▶ [Items]
————————

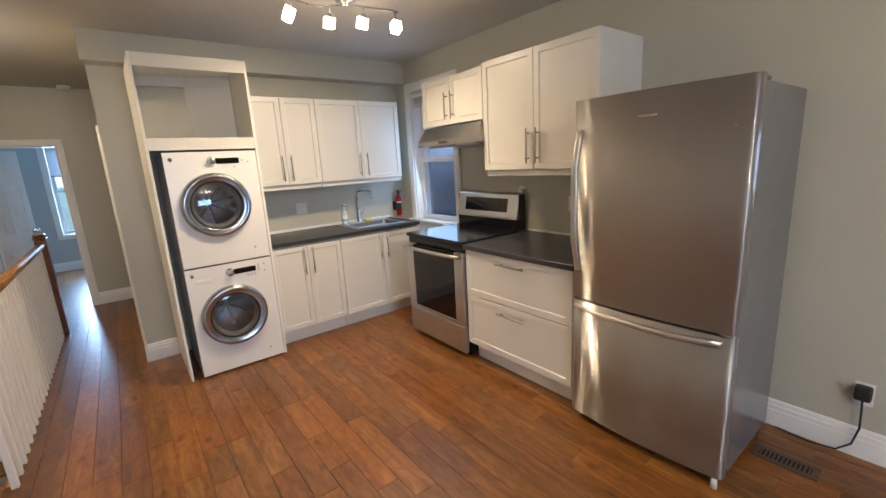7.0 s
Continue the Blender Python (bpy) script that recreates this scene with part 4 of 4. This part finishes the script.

————————

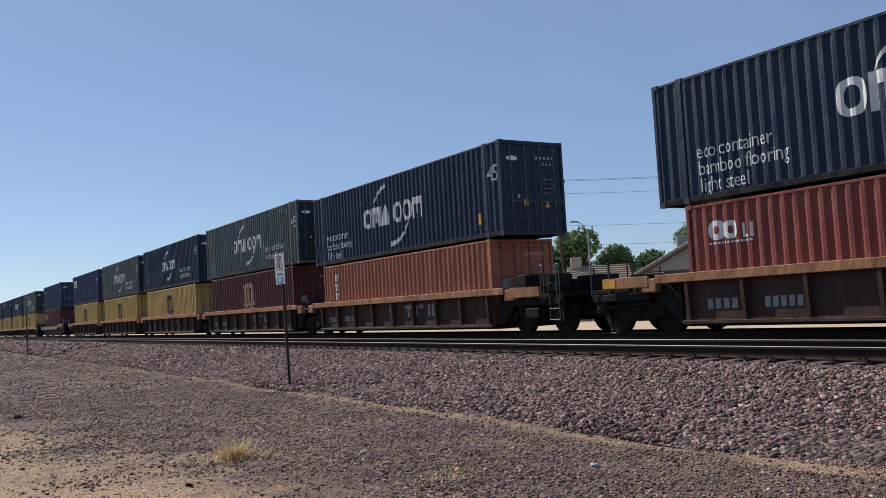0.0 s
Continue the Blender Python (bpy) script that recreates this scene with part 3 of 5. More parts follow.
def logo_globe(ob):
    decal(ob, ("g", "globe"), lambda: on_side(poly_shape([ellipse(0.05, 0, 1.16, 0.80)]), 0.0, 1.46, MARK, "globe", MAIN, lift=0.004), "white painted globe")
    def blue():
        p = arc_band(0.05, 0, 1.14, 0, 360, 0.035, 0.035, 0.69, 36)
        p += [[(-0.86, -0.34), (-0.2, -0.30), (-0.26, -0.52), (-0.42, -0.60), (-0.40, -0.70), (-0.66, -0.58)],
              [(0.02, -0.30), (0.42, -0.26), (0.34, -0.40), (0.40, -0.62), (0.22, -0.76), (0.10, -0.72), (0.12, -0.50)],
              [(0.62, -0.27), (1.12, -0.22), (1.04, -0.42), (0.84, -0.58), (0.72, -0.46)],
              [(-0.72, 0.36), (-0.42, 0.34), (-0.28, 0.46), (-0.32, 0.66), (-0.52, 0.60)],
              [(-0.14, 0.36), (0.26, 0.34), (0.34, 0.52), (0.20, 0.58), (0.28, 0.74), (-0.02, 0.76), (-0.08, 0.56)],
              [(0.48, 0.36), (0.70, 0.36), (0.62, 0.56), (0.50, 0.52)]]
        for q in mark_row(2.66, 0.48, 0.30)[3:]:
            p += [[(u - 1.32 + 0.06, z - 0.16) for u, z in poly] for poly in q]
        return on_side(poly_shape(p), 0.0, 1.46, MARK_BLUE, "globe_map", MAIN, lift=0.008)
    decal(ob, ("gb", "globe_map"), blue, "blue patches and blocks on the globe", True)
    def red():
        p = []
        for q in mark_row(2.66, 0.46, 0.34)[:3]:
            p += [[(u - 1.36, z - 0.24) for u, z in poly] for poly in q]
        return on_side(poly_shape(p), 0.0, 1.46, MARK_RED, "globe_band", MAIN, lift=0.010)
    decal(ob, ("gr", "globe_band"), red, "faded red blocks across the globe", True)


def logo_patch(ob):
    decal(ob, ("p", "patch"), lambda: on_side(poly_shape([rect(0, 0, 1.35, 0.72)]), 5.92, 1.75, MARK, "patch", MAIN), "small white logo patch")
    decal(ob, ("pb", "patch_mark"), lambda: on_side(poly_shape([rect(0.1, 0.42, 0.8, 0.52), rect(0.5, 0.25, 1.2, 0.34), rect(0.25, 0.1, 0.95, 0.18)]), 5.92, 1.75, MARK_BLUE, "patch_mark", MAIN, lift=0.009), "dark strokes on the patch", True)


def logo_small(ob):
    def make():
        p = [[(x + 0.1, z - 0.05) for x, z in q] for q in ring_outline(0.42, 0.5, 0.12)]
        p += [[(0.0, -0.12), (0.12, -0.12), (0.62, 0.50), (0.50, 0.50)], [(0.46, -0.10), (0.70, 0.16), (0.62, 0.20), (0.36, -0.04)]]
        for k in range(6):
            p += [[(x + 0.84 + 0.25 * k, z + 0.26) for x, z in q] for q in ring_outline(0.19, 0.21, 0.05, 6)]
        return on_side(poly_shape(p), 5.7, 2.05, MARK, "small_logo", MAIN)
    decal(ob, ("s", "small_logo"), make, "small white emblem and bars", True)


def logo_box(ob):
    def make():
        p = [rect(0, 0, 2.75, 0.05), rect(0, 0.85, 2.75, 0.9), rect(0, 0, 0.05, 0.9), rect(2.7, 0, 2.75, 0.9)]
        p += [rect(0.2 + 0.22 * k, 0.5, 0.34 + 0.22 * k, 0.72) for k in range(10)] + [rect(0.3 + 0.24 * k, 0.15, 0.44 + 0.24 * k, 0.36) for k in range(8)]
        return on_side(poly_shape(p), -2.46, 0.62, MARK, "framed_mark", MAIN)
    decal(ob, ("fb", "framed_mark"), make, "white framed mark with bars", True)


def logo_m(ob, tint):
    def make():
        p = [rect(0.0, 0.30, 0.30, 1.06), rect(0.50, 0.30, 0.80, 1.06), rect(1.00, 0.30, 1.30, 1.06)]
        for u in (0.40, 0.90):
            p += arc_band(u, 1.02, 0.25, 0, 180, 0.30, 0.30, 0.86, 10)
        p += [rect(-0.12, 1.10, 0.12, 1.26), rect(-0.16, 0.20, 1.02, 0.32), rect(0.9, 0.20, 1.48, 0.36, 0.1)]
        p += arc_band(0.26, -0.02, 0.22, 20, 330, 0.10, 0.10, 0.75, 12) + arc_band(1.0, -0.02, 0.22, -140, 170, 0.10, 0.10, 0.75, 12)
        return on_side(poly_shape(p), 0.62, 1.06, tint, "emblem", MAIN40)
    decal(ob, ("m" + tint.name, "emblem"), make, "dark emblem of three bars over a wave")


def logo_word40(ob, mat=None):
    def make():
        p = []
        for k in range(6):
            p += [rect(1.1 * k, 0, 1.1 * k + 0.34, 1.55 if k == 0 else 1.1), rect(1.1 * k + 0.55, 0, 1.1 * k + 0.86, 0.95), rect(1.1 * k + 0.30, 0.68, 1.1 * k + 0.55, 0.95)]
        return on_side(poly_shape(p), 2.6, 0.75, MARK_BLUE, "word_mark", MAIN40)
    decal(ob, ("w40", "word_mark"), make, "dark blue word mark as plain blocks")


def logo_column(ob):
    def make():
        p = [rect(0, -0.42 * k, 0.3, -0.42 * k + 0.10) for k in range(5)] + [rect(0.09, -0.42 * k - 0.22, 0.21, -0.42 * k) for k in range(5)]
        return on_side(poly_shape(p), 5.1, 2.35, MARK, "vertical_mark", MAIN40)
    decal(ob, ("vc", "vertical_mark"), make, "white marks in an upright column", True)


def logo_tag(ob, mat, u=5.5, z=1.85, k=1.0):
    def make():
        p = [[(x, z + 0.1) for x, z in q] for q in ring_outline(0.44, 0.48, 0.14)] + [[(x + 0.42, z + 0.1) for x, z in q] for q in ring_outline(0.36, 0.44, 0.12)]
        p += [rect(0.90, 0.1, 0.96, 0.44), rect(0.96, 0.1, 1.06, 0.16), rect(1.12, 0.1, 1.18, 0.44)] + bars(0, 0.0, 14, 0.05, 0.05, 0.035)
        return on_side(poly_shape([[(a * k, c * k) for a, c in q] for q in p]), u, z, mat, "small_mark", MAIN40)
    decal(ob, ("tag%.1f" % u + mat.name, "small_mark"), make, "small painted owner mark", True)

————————

▶ [What you will do]
Of the entries above, repeat exactly the lines from the line with "More parts follow." through the line with "strokes on the", both of them included.

▶ [Worked answer]
Continue the Blender Python (bpy) script that recreates this scene with part 3 of 5. More parts follow.
def logo_globe(ob):
    decal(ob, ("g", "globe"), lambda: on_side(poly_shape([ellipse(0.05, 0, 1.16, 0.80)]), 0.0, 1.46, MARK, "globe", MAIN, lift=0.004), "white painted globe")
    def blue():
        p = arc_band(0.05, 0, 1.14, 0, 360, 0.035, 0.035, 0.69, 36)
        p += [[(-0.86, -0.34), (-0.2, -0.30), (-0.26, -0.52), (-0.42, -0.60), (-0.40, -0.70), (-0.66, -0.58)],
              [(0.02, -0.30), (0.42, -0.26), (0.34, -0.40), (0.40, -0.62), (0.22, -0.76), (0.10, -0.72), (0.12, -0.50)],
              [(0.62, -0.27), (1.12, -0.22), (1.04, -0.42), (0.84, -0.58), (0.72, -0.46)],
              [(-0.72, 0.36), (-0.42, 0.34), (-0.28, 0.46), (-0.32, 0.66), (-0.52, 0.60)],
              [(-0.14, 0.36), (0.26, 0.34), (0.34, 0.52), (0.20, 0.58), (0.28, 0.74), (-0.02, 0.76), (-0.08, 0.56)],
              [(0.48, 0.36), (0.70, 0.36), (0.62, 0.56), (0.50, 0.52)]]
        for q in mark_row(2.66, 0.48, 0.30)[3:]:
            p += [[(u - 1.32 + 0.06, z - 0.16) for u, z in poly] for poly in q]
        return on_side(poly_shape(p), 0.0, 1.46, MARK_BLUE, "globe_map", MAIN, lift=0.008)
    decal(ob, ("gb", "globe_map"), blue, "blue patches and blocks on the globe", True)
    def red():
        p = []
        for q in mark_row(2.66, 0.46, 0.34)[:3]:
            p += [[(u - 1.36, z - 0.24) for u, z in poly] for poly in q]
        return on_side(poly_shape(p), 0.0, 1.46, MARK_RED, "globe_band", MAIN, lift=0.010)
    decal(ob, ("gr", "globe_band"), red, "faded red blocks across the globe", True)


def logo_patch(ob):
    decal(ob, ("p", "patch"), lambda: on_side(poly_shape([rect(0, 0, 1.35, 0.72)]), 5.92, 1.75, MARK, "patch", MAIN), "small white logo patch")
    decal(ob, ("pb", "patch_mark"), lambda: on_side(poly_shape([rect(0.1, 0.42, 0.8, 0.52), rect(0.5, 0.25, 1.2, 0.34), rect(0.25, 0.1, 0.95, 0.18)]), 5.92, 1.75, MARK_BLUE, "patch_mark", MAIN, lift=0.009), "dark strokes on the patch", True)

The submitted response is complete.